Supplied material:
====
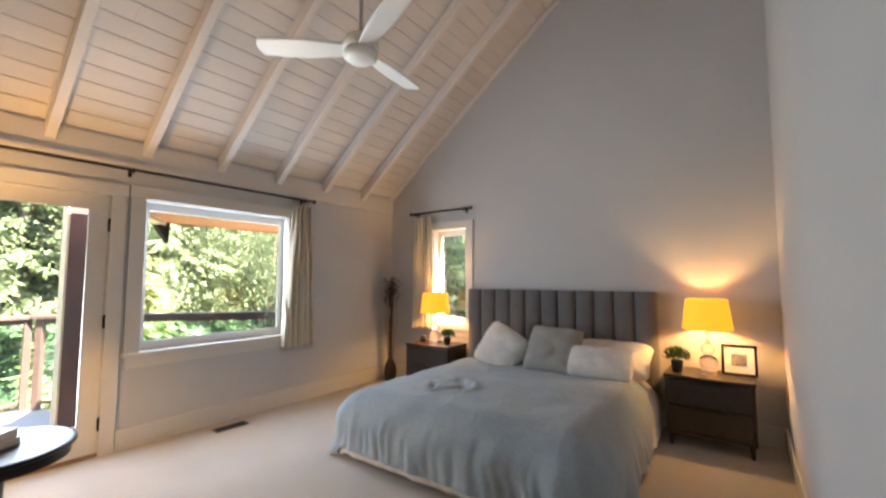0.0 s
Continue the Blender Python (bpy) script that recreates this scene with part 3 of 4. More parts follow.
====
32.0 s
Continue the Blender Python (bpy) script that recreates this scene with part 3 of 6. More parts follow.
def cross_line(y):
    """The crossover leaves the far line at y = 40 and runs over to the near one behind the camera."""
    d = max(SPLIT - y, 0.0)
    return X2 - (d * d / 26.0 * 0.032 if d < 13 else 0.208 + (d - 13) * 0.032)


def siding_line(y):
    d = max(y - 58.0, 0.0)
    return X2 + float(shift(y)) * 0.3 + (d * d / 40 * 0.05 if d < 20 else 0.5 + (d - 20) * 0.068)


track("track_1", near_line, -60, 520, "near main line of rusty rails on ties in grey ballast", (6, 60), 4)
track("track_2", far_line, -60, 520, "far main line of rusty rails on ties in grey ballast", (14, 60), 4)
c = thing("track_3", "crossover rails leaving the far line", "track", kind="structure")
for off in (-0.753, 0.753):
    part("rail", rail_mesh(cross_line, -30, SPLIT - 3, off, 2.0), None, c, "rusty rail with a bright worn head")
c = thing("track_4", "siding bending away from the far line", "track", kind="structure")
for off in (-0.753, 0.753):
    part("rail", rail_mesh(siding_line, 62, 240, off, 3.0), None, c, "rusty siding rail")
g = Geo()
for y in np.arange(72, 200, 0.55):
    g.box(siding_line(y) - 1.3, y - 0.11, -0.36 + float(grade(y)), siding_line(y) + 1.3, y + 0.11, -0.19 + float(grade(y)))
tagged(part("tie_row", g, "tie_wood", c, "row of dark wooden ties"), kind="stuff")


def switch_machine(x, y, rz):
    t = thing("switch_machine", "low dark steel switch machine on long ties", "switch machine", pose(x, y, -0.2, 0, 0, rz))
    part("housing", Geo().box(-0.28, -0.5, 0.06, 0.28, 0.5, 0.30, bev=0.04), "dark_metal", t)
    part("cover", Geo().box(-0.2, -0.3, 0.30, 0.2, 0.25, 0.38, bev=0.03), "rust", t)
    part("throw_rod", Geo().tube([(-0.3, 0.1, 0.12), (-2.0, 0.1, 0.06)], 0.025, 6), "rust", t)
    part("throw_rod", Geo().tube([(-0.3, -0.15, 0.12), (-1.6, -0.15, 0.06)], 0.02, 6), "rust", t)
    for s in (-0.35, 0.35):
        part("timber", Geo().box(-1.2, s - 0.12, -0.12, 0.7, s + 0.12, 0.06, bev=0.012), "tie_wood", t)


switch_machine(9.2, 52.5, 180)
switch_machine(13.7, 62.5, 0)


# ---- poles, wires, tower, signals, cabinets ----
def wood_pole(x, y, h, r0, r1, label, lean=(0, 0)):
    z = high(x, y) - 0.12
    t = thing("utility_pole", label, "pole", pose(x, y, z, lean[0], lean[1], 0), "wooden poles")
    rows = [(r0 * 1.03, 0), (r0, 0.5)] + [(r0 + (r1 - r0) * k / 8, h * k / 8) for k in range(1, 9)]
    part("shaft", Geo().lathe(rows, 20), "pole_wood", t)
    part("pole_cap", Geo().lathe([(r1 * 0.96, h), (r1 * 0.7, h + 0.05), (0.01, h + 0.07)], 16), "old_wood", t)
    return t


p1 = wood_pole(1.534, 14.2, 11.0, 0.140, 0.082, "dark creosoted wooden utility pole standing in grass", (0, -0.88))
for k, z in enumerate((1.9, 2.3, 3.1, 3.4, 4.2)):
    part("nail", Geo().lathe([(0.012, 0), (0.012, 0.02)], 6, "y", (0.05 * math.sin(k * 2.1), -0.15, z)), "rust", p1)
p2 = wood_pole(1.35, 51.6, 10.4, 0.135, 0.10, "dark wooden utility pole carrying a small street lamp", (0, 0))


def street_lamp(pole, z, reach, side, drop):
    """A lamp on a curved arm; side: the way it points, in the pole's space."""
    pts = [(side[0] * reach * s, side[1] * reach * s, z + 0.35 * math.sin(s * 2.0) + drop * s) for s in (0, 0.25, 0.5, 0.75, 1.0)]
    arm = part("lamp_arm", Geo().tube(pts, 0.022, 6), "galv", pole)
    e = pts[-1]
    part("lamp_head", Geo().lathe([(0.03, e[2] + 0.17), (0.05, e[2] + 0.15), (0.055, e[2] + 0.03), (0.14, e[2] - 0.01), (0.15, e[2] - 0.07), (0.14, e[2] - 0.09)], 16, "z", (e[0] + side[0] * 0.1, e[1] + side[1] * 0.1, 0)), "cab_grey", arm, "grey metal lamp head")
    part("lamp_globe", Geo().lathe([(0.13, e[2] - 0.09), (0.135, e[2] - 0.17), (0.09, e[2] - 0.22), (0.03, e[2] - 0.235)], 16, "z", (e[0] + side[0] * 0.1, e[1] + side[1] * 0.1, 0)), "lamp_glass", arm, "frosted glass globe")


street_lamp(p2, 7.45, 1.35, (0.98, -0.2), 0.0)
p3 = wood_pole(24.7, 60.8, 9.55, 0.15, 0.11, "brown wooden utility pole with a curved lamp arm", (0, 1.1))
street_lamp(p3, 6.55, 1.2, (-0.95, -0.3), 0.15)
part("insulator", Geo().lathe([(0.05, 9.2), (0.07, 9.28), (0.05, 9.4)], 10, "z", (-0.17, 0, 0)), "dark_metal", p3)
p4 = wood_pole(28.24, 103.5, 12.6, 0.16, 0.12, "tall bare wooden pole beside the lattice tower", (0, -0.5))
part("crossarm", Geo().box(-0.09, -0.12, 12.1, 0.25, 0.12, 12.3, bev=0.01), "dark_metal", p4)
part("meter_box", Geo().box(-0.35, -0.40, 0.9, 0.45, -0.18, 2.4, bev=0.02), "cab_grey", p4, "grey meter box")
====
To do: Please print exactly, and only, the lines from the line with "6. More parts follow." to the line with "return X2 +", both included.

Output of the exercise:
Continue the Blender Python (bpy) script that recreates this scene with part 3 of 6. More parts follow.
def cross_line(y):
    """The crossover leaves the far line at y = 40 and runs over to the near one behind the camera."""
    d = max(SPLIT - y, 0.0)
    return X2 - (d * d / 26.0 * 0.032 if d < 13 else 0.208 + (d - 13) * 0.032)


def siding_line(y):
    d = max(y - 58.0, 0.0)
    return X2 + float(shift(y)) * 0.3 + (d * d / 40 * 0.05 if d < 20 else 0.5 + (d - 20) * 0.068)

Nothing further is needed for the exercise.